Washington, DC—The Commodity Futures Trading Commission’s (CFTC) Division of Market Oversight (DMO) today released a report that re-examines long-term and recent allegations of misconduct in the silver markets and finds that there is no evidence of manipulation in those markets for the trading period examined.
For the report, DMO examined trading activity in the silver futures market covering the period 2005-2007. Among other things, DMO analyzed the recent price movements in the silver market in relation to price movements for other metals; the relationship between the price of New York Mercantile Exchange (NYMEX) silver futures and spot silver prices; and the relationship between the positions held by large short silver futures traders and silver futures prices.

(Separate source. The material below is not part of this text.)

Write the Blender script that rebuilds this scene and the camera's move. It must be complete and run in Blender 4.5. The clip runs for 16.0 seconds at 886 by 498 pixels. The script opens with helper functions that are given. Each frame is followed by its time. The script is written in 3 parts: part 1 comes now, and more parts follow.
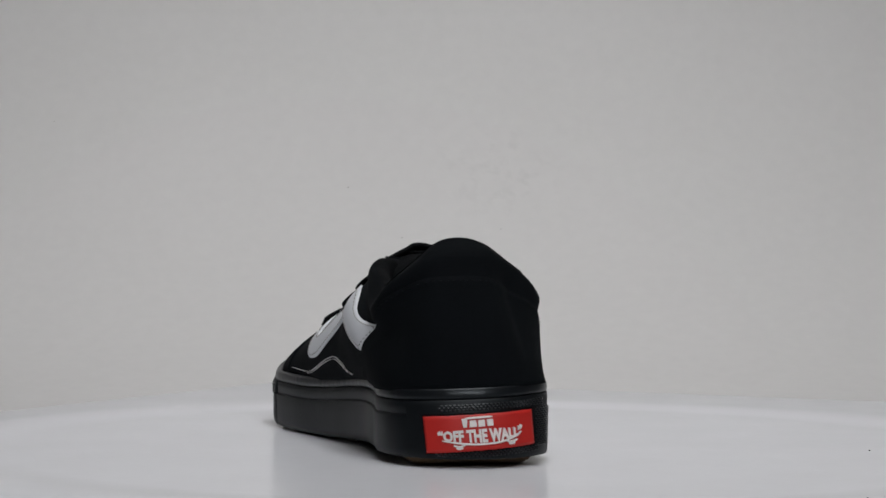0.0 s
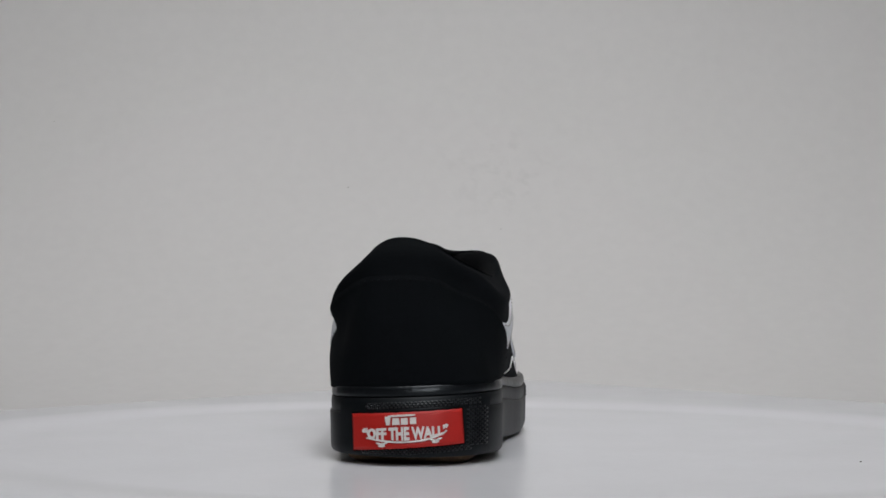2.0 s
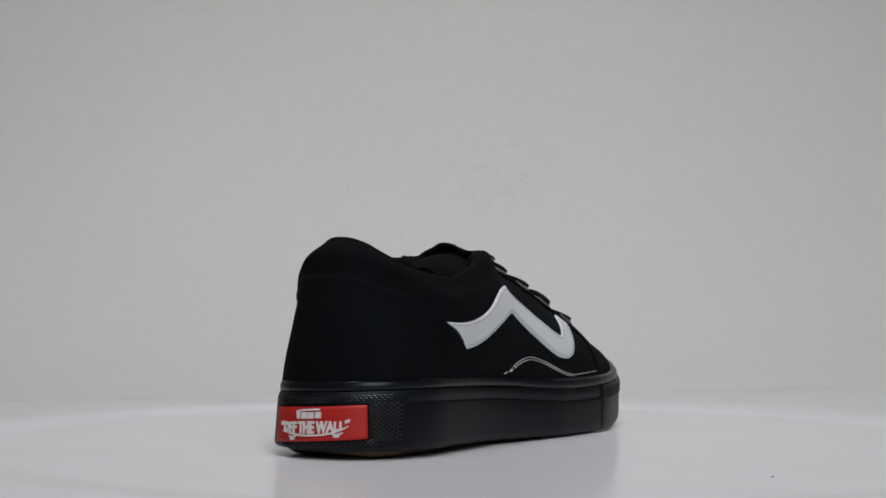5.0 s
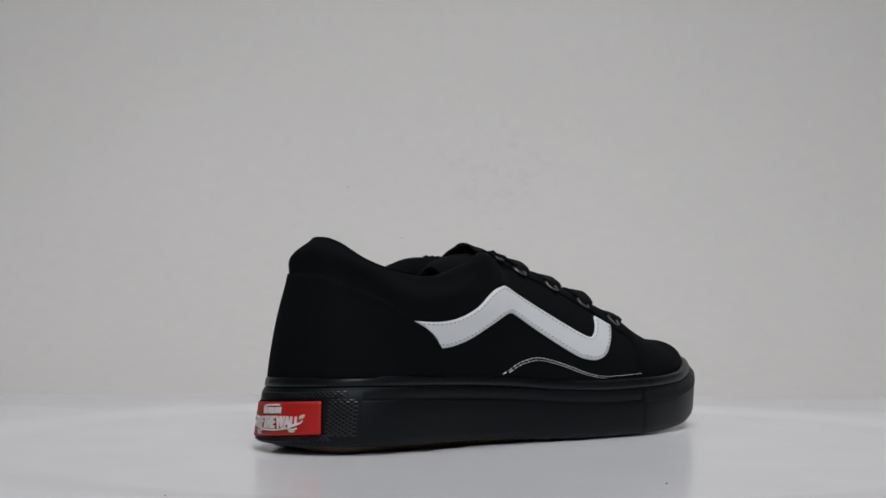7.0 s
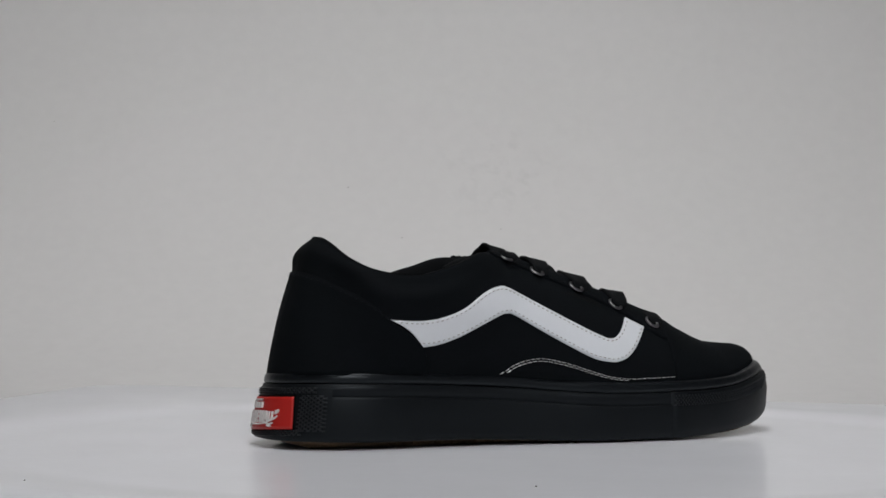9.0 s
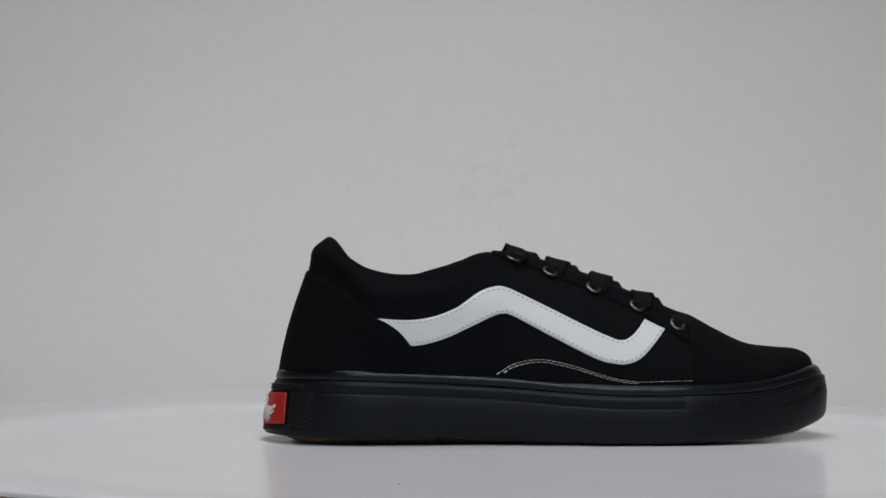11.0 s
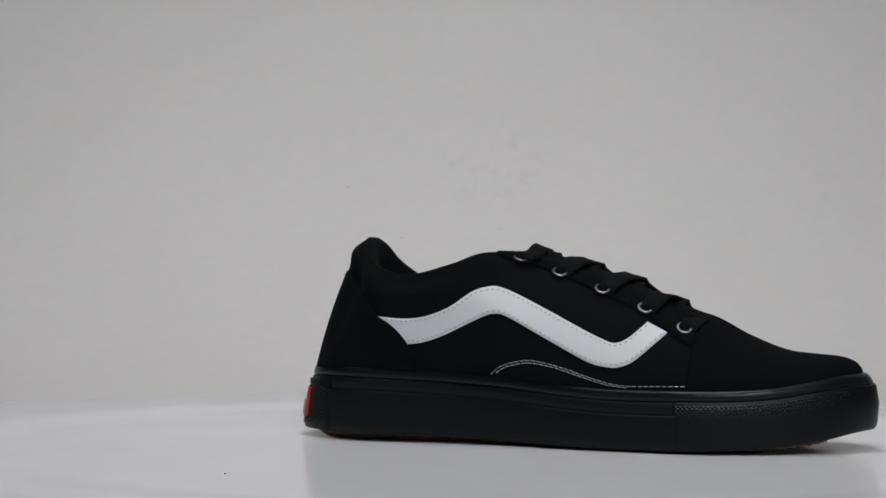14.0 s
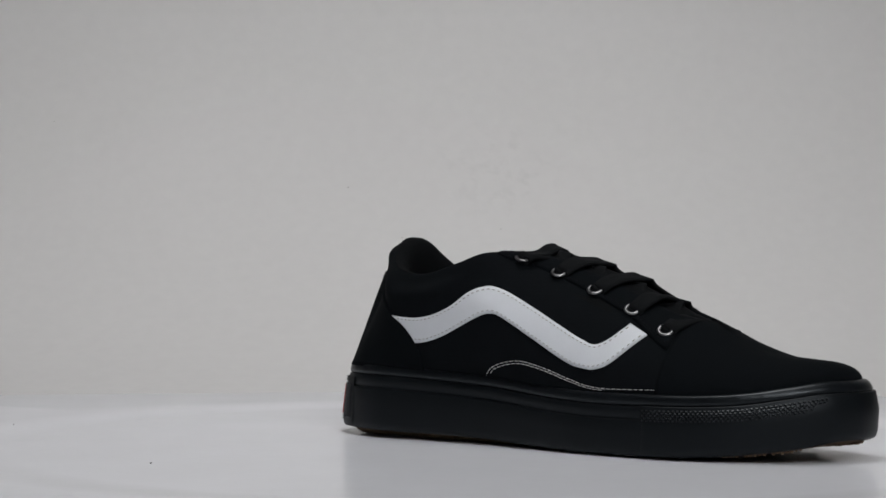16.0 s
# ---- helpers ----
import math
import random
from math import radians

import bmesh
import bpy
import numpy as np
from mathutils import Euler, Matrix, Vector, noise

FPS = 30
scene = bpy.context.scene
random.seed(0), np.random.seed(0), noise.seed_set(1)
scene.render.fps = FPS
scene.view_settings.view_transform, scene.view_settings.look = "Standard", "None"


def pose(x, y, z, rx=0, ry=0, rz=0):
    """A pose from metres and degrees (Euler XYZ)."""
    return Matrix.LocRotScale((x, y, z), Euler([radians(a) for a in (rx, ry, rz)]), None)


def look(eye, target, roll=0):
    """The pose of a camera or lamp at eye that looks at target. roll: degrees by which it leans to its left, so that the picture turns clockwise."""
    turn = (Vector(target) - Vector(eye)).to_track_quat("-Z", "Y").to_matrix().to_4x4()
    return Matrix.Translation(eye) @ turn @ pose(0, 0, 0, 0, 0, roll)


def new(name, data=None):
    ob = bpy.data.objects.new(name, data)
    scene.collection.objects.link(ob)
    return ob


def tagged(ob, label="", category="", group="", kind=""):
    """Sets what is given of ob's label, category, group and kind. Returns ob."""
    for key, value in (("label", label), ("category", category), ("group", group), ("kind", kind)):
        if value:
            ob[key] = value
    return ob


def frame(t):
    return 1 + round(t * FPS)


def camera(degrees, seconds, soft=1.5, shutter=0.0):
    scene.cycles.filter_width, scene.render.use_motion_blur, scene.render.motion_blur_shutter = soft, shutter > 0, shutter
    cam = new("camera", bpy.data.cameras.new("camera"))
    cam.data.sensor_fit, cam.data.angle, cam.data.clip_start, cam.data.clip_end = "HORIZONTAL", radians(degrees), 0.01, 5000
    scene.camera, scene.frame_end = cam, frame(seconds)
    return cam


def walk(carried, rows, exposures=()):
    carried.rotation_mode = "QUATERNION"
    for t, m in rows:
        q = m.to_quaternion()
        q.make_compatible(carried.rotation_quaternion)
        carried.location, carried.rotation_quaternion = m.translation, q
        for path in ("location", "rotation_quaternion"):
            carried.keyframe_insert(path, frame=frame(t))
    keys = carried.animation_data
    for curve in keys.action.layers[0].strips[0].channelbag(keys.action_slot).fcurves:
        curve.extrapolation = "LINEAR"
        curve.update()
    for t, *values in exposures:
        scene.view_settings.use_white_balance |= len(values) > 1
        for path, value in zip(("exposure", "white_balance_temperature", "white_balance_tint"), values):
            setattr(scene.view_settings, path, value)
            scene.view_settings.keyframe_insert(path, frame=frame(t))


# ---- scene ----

DMO’s new analysis includes the following conclusions:
• There is no evidence of manipulation in the silver futures market for the trading period examined.

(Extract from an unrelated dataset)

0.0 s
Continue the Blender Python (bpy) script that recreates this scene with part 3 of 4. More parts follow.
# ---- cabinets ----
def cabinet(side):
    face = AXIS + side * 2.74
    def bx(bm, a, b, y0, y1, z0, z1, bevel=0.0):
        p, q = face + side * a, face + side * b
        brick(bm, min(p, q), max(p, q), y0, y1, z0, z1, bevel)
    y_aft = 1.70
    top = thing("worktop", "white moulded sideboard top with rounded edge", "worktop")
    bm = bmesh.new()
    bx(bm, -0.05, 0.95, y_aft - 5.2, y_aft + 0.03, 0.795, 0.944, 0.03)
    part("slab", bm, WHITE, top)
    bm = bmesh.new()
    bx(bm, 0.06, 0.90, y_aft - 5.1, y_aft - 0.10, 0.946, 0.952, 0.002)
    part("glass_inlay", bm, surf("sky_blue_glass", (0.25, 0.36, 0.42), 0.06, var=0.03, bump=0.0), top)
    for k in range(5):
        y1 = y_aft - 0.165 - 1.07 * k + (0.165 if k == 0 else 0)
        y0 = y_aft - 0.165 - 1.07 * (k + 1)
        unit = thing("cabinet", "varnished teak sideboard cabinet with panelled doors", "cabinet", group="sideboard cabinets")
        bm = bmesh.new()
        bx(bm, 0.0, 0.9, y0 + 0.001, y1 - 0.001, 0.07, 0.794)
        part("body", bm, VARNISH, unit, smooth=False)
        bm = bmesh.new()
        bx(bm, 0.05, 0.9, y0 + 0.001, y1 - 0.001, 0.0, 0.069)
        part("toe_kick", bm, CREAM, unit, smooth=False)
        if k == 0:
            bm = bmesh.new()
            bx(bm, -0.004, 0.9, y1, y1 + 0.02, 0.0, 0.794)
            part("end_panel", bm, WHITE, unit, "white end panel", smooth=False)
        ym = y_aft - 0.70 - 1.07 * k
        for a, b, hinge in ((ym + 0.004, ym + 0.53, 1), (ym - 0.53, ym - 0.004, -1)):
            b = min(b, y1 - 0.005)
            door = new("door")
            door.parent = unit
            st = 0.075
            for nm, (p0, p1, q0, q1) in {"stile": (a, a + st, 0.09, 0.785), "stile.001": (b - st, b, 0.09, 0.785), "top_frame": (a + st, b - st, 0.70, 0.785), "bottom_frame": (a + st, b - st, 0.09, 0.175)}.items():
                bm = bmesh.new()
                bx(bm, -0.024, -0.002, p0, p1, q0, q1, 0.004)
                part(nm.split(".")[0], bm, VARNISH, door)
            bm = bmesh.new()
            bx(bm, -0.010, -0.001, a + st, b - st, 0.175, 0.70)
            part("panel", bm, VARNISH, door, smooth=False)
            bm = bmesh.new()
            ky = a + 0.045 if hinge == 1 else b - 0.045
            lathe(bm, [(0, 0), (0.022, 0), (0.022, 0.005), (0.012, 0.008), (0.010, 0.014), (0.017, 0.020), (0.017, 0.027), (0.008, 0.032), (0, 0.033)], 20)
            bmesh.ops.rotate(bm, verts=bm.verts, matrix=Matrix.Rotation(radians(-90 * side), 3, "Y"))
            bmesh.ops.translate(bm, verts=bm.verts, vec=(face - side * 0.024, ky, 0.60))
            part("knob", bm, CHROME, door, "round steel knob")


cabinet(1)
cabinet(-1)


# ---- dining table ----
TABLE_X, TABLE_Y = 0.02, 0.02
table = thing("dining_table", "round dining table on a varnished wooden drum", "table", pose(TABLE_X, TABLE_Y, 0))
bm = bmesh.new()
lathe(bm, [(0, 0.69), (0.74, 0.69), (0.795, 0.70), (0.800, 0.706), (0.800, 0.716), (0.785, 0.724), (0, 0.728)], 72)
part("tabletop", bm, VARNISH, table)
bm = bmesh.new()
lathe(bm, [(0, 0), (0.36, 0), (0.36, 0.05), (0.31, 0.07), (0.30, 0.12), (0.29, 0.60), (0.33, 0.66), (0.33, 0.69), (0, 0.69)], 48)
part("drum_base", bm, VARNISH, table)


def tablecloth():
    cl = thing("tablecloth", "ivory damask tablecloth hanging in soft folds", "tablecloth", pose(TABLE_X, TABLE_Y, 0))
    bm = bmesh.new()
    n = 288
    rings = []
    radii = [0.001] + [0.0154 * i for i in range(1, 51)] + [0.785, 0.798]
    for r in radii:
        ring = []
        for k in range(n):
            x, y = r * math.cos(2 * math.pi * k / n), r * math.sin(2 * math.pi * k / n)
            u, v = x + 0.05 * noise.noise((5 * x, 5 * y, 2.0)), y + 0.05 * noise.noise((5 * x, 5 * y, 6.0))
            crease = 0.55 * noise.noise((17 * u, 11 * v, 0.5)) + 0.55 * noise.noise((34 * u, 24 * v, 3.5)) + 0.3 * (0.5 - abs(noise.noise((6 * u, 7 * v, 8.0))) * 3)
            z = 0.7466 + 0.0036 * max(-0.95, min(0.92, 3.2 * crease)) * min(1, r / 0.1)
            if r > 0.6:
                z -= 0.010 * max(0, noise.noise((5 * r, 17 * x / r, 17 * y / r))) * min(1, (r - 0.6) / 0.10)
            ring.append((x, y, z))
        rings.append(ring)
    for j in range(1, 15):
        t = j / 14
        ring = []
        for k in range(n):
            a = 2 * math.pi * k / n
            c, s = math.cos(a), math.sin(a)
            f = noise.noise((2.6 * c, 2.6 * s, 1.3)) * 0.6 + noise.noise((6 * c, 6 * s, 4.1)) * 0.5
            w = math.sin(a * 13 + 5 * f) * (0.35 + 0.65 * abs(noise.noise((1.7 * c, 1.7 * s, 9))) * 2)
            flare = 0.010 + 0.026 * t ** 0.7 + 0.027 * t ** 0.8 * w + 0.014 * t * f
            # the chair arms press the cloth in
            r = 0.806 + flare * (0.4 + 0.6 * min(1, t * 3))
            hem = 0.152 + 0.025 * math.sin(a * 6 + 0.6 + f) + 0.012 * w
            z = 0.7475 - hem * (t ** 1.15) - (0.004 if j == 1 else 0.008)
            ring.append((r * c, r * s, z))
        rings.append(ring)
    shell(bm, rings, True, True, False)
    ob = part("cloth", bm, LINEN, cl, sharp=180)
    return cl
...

• Silver cash and futures prices have risen dramatically between 2005 and 2007, with silver outperforming the gold, platinum and palladium markets, suggesting that silver futures prices are not depressed relative to other metals prices.
• NYMEX silver futures prices tend to track closely the price of physical silver.
• There is no observable relationship between short-futures-trader concentration levels and silver prices.
During the past 25 years, the CFTC has received complaints from silver investors alleging that the price of silver futures traded on the NYMEX has been manipulated downward. In 2004, DMO responded to investors’ concerns in an open letter (2004 Silver Letter) that concluded that the existence of a long-term manipulation was not plausible and that an analysis of activity in the silver futures market did not support the conclusion that the market was being manipulated. The current DMO report summarizes and builds upon the analysis and conclusions of the 2004 Silver Letter.
DMO staff continues its routine surveillance of the silver futures market, including daily evaluation of the positions of large traders, to detect and deter any illegal trading activity.